Dr. Monwell said the implementation of the scheme should be done in consultation with the college administration.
“You don’t tell us how much to be paid. We will come up with a format and tell you because we have professors, assistant professors. And we do have people working on a semester basis, so to determine their pay from up there will not be good, so we were thinking about having a dialogue,” he said.
The policy was introduced by the government and is expected to affect 9,000 civil servants.
Meanwhile, Dr. Monwell said for the past three months the college has not received support for its operations.
“One of the hurdles that most of the community colleges encounter in this place is how you do your operations. For the past two to three months, most of the community colleges have not been able to benefit from the goods and services,” he said.

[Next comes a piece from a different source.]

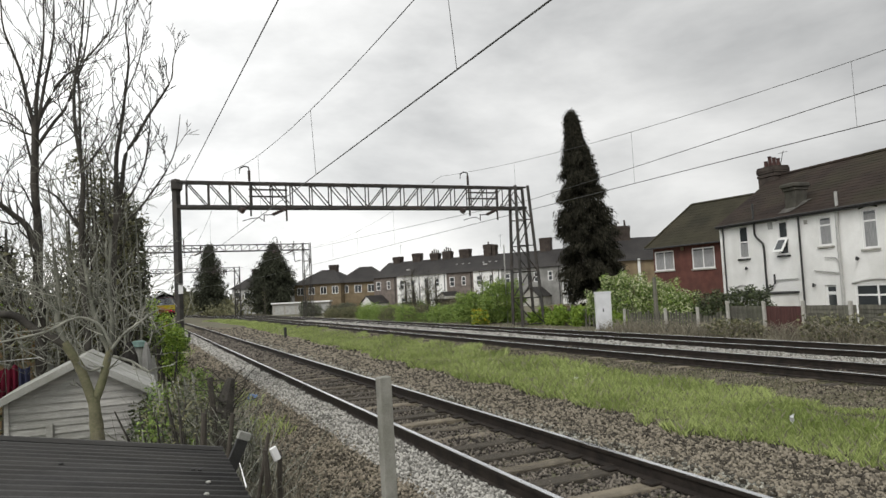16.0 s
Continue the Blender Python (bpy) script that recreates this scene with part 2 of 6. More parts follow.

“So, we hope that the goods and services will come because in the absent of the goods and services, how do we I buy my chalk, how do I buy stationery even as school is about to open. So, this is one of the areas that we really been thinking that the government should give priority.”
Also commenting on the budget, Dr. Monwell said the allotment for the college in the 2019/2020 does not commensurate with the college operational needs.
He called for “reasonable” increment in the college to commensurate with the learning activities of the over 1,000 students.
“I hope that the county officials and the budget people will hear and that they will speak to that. It needs to be increased to a help the almost 2,000 students on campus,” he said.